Rudy Giuliani’s bizarre legal strategy, in two clips

Rudy Giuliani’s bizarre legal strategy, in two clips

President Donald Trump’s personal attorney Rudy Giuliani speaks during an appearance before the Michigan House Oversight Committee on December 2, 2020. | Rey Del Rio/Getty Images

Michigan Republicans asked Giuliani to prove his voter fraud claims. He brought a discredited witness who accused them of vote tampering instead.

“What’d you guys do — take it and do something crazy to it?”

That’s just one of many absurd claims in a clip that has reached more than 13 million views already, where Melissa Carone — one of Rudy Giuliani’s star witnesses at a hearing where he asked Michigan legislators to overturn the state’s presidential election results — veers from accusation to accusation. In a testy exchange, Carone accuses Republican state representatives of tampering with state voting records when one official tells her the poll book is not off by 30,000 votes.

The exchange is comically hard to follow, but it’s illustrative of the sputtering, slapdash, and conspiracy theory-driven nature of Trumpworld’s flailing attempts to discredit and overturn the results of the 2020 election.

Carone’s testimony was part of a hearing scheduled on December 1 when Michigan House Oversight Chair Matt Hall (R) invited Rudy Giuliani, President Donald Trump’s personal lawyer, to “speak to the committee on election irregularities in Michigan.” Hall said in his statement that he was hoping for “clarity and transparency.”

That’s not what Michigan got.

According to MLive, the Trump legal team mostly spent their time calling up Michigan Republicans to testify against the election process in Wayne County. Many of them rehashed baseless claims of voter fraud and misconduct “made at a Senate Oversight Committee hearing Tuesday and in affidavits included in various legal challenges to the election results … none of those challenges have been successful in court.”

This hearing came two days after Attorney General Bill Barr told the Associated Press that there was no proof that widespread voter fraud could have altered the result of the 2020 presidential election.

Michigan Republicans did not allow testimony under oath, restricted Democrats from calling witnesses, and prohibited cross-examination, leading Michigan Attorney General Dana Nessel to call the hearings a “state sponsored disinformation campaign geared toward undermining our electoral system.”

Carone’s testimony was, if not emblematic, at least fairly in step with the rest of the hearing. Her testimony went too far for even Giuliani, who at one point leaned over, seemingly to try to restrain his witness after she laughed derisively at a request to stop interrupting the official asking her to clarify her claims of fraud. It’s unclear what Giuliani expected — Carone’s accusations had been aired on Fox when she was interviewed on November 11. In the interview with Lou Dobbs, she insinuated that vans providing food to poll workers were in fact carrying illegitimate votes instead.

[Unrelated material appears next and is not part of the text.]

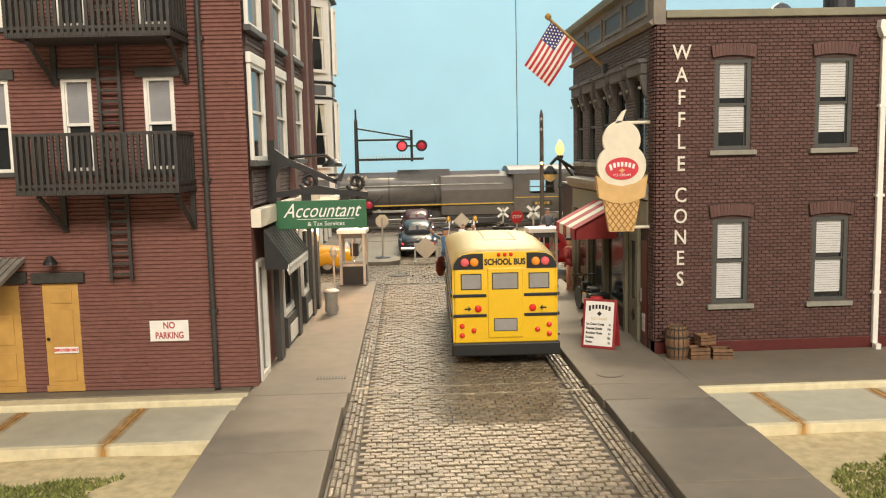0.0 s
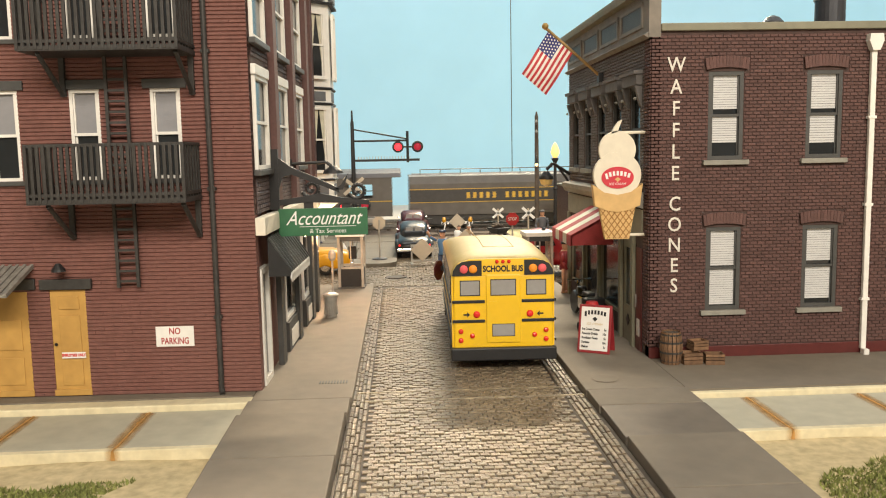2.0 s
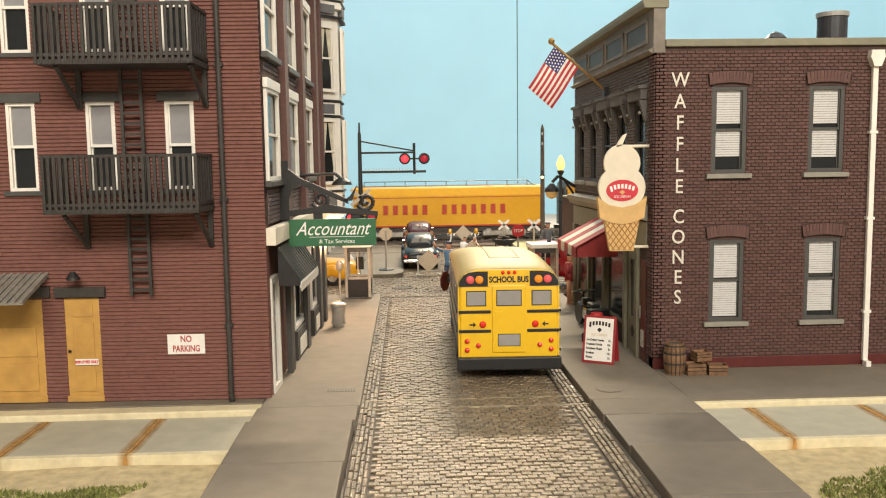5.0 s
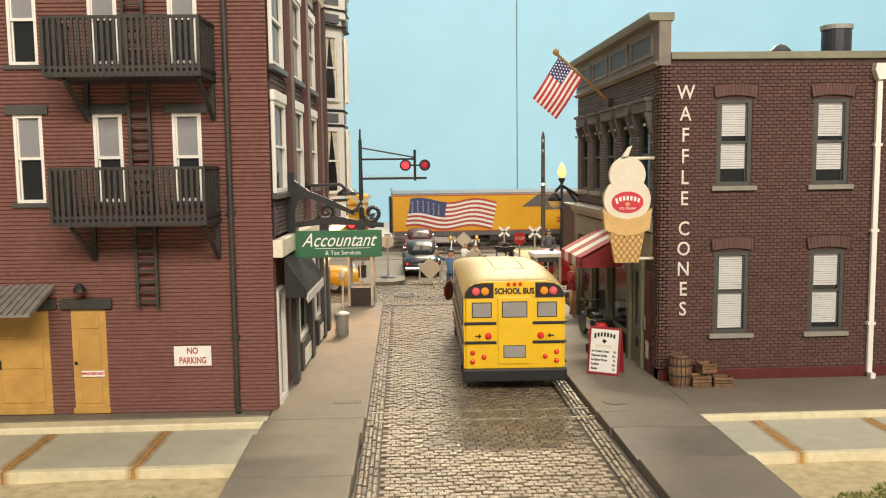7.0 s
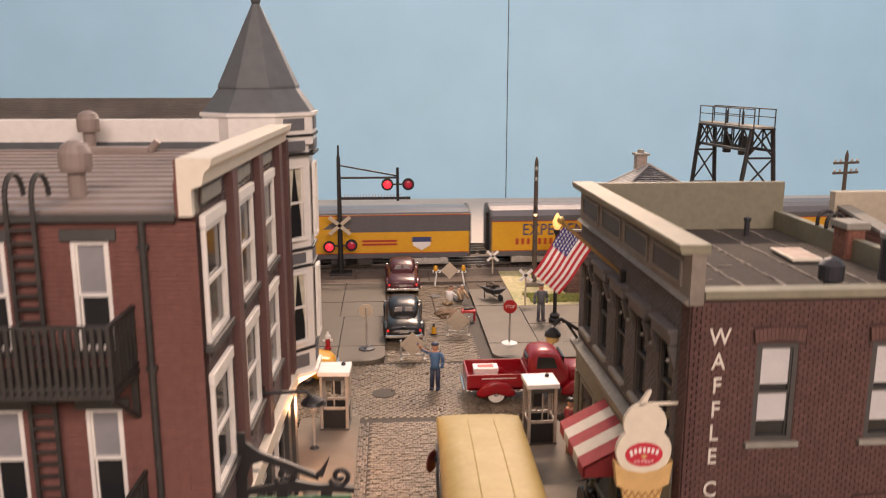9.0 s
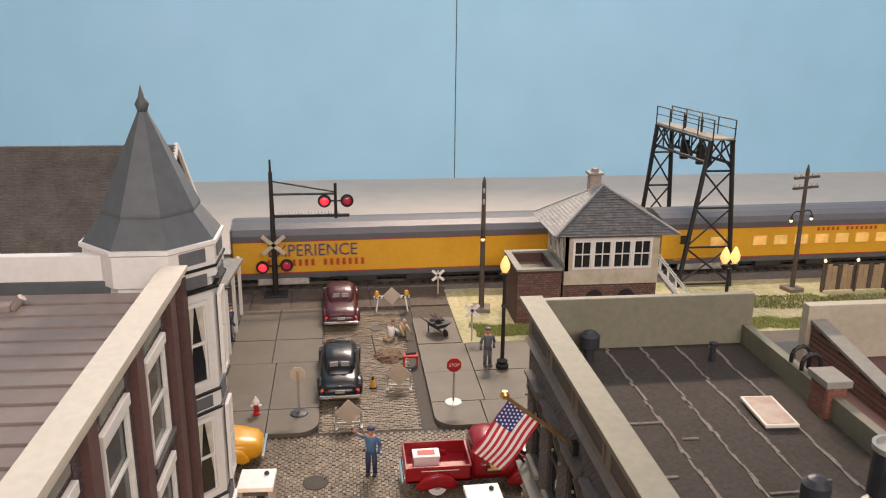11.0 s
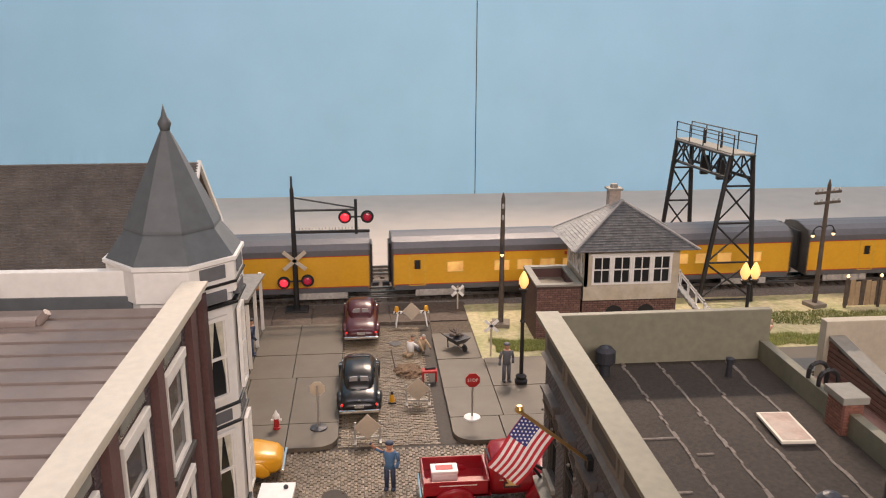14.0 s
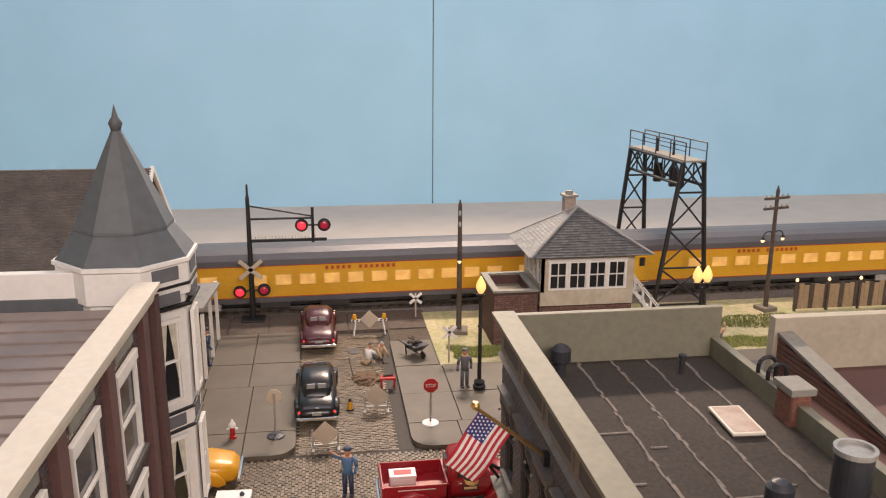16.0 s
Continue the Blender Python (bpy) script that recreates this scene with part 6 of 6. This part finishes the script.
def motions():
    times = [0, 0.1] + [0.5 * i for i in range(1, 32)] + [15.9, 16]
    for ob, s in TRAIN:
        walk(ob, [(t, TRACK @ spot(s - SPEED * t, 0, 0)) for t in times])
    for w, x, z, r in WHEELS:
        step = 0.25 if r > 0.8 else 0.1
        n = round(16 / step)
        walk(w, [(i * step, spot(x, 0, z) @ pose(0, 0, 0, 0, -math.degrees(SPEED * i * step / r) % 360, 0) @ pose(0, 0, 0, 90)) for i in range(n + 1)])


# ---- signal tower ----
M_SIDING = mat("weathered_cream_siding", (0.50, 0.45, 0.35), 0.65, vary=0.12, size=3, stain=(0.36, 0.27, 0.15), stain_size=0.9, stain_amount=0.6)
M_TOWERBRICK = mat("sooty_brown_brick", (0.17, 0.095, 0.075), 0.8, rnd=0.2, vary=0.2, size=6)
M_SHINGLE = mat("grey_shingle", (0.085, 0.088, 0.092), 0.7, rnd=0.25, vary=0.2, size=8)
M_SHINGLE_PALE = mat("pale_shingle", (0.30, 0.30, 0.29), 0.75, rnd=0.15, vary=0.15, size=8)


def shingle_face(parent, a, b, apex, n, material):
    """Courses of shingles on one hip face from eave a-b up to the apex."""
    a, b, apex = Vector(a), Vector(b), Vector(apex)
    nrm = (b - a).cross(apex - a).normalized()
    if nrm.z < 0:
        nrm = -nrm
    vs, fs = [], []
    for j in range(n):
        f0, f1 = j / n, min(1, (j + 1.25) / n)
        l0, r0, l1, r1 = a.lerp(apex, f0), b.lerp(apex, f0), a.lerp(apex, f1), b.lerp(apex, f1)
        m = max(2, int((r0 - l0).length / 0.22))
        for i in range(m):
            u0, u1 = (i + 0.03) / m, (i + 0.97) / m
            k = len(vs)
            lift = nrm * 0.045
            quad = [l0.lerp(r0, u0) + lift, l0.lerp(r0, u1) + lift, l1.lerp(r1, u1) + nrm * 0.008, l1.lerp(r1, u0) + nrm * 0.008, l0.lerp(r0, u0), l0.lerp(r0, u1)]
            vs += [tuple(q * K) for q in quad]
            fs += [(k, k + 1, k + 2, k + 3), (k + 4, k + 5, k + 1, k)]
    me = bpy.data.meshes.new("shingles")
    me.from_pydata(vs, [], fs)
    me.materials.append(material)
    o = new("shingles", me)
    o.parent = parent
    return tagged(o, "", "", "", "stuff")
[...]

Days later, a Wayne County judge stated that these allegations “simply are not credible” according to reporting by the Washington Post.

First voter fraud claims, then voter suppression attempts — the Michigan hearings followed a well-trodden path

Multiple witnesses focused their criticisms on Detroit, a city that is 79 percent Black and that Giuliani referred to as “corrupt,” saying “don’t scratch your head about what happens in Detroit. They steal elections in Detroit.”

MLive reported that Detroit activists have been alarmed by the Trump campaign’s claims of voter fraud in their city. Activist Branden Snyder told MLive that it “reeks of racism…that Black folks and in a majority-Black city can’t count their own votes.” Nessel echoed these claims, saying “the themes we see, that persist here, are this: Black people are corrupt, Black people are incompetent, and Black people can’t be trusted.”

At Wednesday’s hearing, one Michigan woman used racist language to argue in favor of instituting a voter ID requirement.

Accusations of voter fraud are inextricable from the long history of restricting the right of people of color to vote. A January brief published by the Brennan Center for Justice explains:

Like their Jim Crow predecessors, strict voter ID laws are often defended by reference to a racially neutral need to defend the ‘integrity’ of elections…but study after study has shown that voter impersonation fraud is vanishingly rare. Many also claim that these laws impose little burden because everyone has the requisite ID — but the reality is that millions of Americans don’t, and they are disproportionately people of color.

Of course, Michigan does have a voter ID requirement. You have to present a valid form of identification or sign an affidavit. In the November 2016 election, only around 18,000 people opted to sign an affidavit instead of providing identification, according to Bridge Michigan, a nonpartisan, nonprofit news source. President-elect Joe Biden received over 150,000 more votes than Trump in the state.

One Republican official’s reaction to the hearing pretty much sums it up — state Rep. Aaron Miller castigated Giuliani, telling the Detroit News: “He made wild and broad partisan insults for several minutes that had nothing to do with the election, and it was frankly unacceptable, shameful, and pathetic and distracts from any evidence that we might hear. I’m utterly embarrassed.”